Often seen around the $5k or $6k mark, these ‘80s Datejust watches are clean, robust, and can sometimes be found with textured dial surfaces such as those with linen and tapestry patterns. Measuring 36mm across, they aren’t quite as compact as the vintage Air-King references that also represent significant bargains these days. However, they are still a versatile size that works perfectly on almost any wrist. Featuring a stainless steel case and bracelet with an 18k white gold fluted bezel, the Datejust 16234 is also the perfect opportunity to invest in a Rolex watch with gold elements for an affordable price that is negligibly higher than the all-steel models.
Rolex Submariner 16803
Submariner 16803 Key Features:
– Reference Number: 16803
– Case Size: 40mm
– Materials: Stainless Steel & 18k Yellow Gold
– Functions: Time w/ Running Seconds, Date Display
– Dial: Black or Blue w/ Luminous Hour Markers
– Bezel: Unidirectional, Black or Blue Aluminum Insert w/ 60-Minute Scale
– Crystal: Sapphire (Flat w/ Cyclops Lens)

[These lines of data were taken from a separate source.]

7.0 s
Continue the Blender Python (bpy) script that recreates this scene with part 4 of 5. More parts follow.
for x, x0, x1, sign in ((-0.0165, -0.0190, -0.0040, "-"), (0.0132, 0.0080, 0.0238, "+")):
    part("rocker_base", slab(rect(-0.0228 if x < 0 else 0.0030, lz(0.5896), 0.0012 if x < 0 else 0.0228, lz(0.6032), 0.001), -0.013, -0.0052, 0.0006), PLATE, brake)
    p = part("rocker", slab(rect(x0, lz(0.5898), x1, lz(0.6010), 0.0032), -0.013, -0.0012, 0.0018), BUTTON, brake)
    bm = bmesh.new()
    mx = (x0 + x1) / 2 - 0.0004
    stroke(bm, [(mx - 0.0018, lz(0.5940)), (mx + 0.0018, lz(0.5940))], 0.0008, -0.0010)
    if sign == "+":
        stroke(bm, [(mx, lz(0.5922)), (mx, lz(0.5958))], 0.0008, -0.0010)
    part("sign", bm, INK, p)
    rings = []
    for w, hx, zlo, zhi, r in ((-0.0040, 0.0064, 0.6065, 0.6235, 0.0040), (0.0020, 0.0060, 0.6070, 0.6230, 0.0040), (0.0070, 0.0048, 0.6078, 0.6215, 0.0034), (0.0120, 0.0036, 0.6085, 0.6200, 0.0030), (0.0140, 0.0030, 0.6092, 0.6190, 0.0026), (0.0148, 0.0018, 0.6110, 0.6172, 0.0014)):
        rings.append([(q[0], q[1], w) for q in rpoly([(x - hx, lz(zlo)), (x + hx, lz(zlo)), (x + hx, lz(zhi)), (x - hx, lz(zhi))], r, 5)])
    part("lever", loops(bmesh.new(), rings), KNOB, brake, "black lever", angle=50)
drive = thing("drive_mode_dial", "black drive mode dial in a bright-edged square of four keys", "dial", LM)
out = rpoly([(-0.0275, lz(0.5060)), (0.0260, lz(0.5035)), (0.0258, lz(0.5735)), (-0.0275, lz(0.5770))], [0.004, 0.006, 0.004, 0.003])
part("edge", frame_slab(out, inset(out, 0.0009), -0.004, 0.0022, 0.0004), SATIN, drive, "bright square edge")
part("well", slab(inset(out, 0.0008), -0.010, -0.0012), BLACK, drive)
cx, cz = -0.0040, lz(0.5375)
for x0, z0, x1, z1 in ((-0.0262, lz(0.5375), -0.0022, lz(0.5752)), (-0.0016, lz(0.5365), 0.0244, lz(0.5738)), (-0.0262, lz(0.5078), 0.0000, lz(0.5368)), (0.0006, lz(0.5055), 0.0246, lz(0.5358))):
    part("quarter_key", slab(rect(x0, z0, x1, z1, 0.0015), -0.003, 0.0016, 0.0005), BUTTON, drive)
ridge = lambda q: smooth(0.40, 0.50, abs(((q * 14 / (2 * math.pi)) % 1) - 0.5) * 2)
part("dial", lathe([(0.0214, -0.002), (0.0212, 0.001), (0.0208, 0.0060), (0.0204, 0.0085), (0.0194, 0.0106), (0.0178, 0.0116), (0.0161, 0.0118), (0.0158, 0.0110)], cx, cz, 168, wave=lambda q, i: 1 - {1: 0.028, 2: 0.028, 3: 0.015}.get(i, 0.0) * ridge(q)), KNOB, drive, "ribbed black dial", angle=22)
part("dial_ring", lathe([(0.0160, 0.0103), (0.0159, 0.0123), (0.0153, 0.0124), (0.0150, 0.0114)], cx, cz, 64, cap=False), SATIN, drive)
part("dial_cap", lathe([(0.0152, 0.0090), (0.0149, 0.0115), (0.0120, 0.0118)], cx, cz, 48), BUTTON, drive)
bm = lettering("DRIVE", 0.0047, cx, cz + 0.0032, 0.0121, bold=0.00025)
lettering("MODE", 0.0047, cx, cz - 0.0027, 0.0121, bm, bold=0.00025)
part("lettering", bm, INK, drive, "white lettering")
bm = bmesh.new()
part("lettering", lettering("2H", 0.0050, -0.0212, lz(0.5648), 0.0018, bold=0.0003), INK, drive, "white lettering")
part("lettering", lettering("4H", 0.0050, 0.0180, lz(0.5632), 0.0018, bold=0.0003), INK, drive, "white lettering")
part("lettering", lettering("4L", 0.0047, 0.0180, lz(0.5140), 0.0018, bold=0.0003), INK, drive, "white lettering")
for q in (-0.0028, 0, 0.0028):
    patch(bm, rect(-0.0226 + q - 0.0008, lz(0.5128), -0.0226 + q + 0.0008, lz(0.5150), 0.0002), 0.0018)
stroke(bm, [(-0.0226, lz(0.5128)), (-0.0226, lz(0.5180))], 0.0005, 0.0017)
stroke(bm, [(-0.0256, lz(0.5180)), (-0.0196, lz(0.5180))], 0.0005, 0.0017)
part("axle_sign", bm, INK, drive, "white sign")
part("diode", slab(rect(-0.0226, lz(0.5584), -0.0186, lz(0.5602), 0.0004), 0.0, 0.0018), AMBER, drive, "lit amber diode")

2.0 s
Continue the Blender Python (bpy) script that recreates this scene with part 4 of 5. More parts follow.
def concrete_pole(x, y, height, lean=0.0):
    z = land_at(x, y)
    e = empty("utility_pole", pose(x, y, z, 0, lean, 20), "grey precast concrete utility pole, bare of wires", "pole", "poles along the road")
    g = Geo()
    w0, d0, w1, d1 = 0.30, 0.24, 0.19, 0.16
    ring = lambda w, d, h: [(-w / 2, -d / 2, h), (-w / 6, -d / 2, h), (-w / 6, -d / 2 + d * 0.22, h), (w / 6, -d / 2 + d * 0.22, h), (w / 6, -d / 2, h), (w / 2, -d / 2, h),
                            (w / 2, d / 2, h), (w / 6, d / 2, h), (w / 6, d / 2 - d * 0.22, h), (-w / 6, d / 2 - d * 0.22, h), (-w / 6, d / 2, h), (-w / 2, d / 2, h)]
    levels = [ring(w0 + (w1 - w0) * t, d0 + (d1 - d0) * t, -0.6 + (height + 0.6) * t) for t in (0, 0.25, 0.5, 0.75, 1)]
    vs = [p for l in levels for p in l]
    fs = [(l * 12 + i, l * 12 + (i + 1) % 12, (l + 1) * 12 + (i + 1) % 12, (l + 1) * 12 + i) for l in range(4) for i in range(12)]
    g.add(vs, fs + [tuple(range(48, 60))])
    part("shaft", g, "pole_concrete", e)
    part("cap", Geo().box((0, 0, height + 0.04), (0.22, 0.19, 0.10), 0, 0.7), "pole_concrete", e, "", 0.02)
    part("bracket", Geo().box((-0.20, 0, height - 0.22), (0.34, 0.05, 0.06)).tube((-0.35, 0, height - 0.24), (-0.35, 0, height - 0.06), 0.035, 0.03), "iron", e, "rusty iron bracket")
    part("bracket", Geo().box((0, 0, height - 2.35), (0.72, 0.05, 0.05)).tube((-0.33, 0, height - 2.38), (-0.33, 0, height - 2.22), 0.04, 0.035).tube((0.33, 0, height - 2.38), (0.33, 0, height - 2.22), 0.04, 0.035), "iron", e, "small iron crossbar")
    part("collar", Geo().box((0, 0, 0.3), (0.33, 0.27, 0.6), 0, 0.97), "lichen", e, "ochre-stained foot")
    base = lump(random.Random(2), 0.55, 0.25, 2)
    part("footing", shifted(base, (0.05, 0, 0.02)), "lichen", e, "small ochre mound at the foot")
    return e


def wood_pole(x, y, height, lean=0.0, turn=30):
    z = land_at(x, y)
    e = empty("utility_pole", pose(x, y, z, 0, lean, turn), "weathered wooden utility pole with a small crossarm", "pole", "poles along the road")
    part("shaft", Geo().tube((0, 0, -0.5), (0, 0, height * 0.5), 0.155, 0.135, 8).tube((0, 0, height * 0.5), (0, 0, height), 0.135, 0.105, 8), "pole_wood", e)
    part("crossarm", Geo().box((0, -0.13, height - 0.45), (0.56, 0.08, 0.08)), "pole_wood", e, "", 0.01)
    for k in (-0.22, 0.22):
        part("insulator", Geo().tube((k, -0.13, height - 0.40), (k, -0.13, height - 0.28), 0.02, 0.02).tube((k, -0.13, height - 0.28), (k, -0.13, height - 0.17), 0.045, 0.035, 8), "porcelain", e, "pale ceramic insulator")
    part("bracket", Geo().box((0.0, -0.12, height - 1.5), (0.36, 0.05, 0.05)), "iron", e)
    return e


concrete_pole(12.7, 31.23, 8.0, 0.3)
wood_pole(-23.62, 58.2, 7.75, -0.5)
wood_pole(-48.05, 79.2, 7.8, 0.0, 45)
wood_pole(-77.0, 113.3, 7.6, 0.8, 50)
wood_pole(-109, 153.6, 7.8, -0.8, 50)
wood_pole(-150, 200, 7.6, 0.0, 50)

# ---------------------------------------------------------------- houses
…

– Movement: Rolex Caliber 3035
– Strap/Bracelet: Oyster Bracelet
We couldn’t talk about the 1980s without mentioning two-tone watches, could we? Technically speaking, the two-tone trend’s roots go all the way back to the 1930s, but it was in the ‘80s when the recession hit, budgets tightened, and the idea of more ‘affordable’ luxury goods really took hold in watchmaking. Those wanting a bit of flash for a bit less cash quickly took a shine to the two-tone trend, and Rolex was happy to deliver.

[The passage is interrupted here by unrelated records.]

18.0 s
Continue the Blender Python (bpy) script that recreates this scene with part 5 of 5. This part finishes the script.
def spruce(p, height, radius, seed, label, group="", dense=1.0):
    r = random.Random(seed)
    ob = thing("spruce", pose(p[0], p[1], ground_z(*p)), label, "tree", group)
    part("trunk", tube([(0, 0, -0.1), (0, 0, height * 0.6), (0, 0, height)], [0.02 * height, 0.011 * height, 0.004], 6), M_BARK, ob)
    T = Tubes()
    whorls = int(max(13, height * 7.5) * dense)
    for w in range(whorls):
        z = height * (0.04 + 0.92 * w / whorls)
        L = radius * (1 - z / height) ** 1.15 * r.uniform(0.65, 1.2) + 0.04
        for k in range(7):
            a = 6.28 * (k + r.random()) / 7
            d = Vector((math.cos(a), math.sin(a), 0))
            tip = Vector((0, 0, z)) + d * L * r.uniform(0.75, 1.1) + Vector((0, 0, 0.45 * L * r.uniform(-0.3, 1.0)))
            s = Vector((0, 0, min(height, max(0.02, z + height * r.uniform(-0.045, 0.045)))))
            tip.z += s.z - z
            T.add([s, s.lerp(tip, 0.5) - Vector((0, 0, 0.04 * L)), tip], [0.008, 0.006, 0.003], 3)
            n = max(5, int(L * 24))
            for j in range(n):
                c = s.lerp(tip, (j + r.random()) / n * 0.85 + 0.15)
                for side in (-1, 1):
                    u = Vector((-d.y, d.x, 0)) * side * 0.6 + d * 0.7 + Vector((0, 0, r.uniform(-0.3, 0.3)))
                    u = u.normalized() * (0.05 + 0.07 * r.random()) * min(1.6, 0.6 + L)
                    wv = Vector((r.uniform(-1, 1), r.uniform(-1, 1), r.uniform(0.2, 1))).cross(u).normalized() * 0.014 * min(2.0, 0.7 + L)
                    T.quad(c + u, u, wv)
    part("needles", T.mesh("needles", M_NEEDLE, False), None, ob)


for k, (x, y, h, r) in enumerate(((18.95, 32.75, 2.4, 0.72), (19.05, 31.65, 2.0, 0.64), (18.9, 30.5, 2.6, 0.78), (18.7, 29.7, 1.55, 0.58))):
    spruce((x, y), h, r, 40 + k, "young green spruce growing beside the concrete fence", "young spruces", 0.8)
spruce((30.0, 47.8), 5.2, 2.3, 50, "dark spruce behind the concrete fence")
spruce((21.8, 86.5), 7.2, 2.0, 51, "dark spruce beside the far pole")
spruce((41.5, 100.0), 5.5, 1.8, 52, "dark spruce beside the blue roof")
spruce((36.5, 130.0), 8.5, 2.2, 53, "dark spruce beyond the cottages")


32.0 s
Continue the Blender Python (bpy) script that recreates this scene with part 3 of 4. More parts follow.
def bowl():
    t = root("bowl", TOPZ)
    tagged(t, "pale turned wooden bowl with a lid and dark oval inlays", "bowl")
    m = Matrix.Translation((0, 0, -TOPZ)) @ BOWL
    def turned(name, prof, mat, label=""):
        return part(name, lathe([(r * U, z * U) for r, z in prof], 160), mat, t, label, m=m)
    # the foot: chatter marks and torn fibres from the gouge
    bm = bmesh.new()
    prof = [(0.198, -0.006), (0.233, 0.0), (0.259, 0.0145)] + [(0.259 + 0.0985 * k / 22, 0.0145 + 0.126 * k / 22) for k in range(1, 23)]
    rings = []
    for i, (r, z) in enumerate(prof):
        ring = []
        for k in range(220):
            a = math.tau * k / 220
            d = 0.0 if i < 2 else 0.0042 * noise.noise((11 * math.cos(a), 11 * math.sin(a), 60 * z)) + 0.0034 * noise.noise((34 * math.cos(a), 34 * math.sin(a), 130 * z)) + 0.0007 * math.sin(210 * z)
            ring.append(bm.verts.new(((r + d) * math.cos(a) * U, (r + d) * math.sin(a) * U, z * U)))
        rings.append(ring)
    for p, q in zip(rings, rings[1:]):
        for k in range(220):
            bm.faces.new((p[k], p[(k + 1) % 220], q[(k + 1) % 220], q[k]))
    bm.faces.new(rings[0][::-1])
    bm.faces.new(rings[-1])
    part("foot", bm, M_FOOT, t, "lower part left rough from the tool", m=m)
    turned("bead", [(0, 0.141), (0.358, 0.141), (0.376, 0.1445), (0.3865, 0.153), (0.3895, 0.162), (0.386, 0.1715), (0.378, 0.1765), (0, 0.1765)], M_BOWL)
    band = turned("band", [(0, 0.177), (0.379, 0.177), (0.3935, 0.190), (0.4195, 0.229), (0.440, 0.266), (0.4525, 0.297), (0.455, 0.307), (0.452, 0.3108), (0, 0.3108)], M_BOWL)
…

The Submariner was one of many models to land in the two-tone pile, which was a bit surprising given how much the brand loved leveraging its tool watch roots. In many respects, this move set the tone for presenting the Submariner as more of a status symbol than just a piece of diving equipment. In some respects, that makes the ref. 16803 the dawn of a new era for the Submariner, and available for around $10k on the pre-owned market, it also represents a real bargain compared to its full-steel counterparts.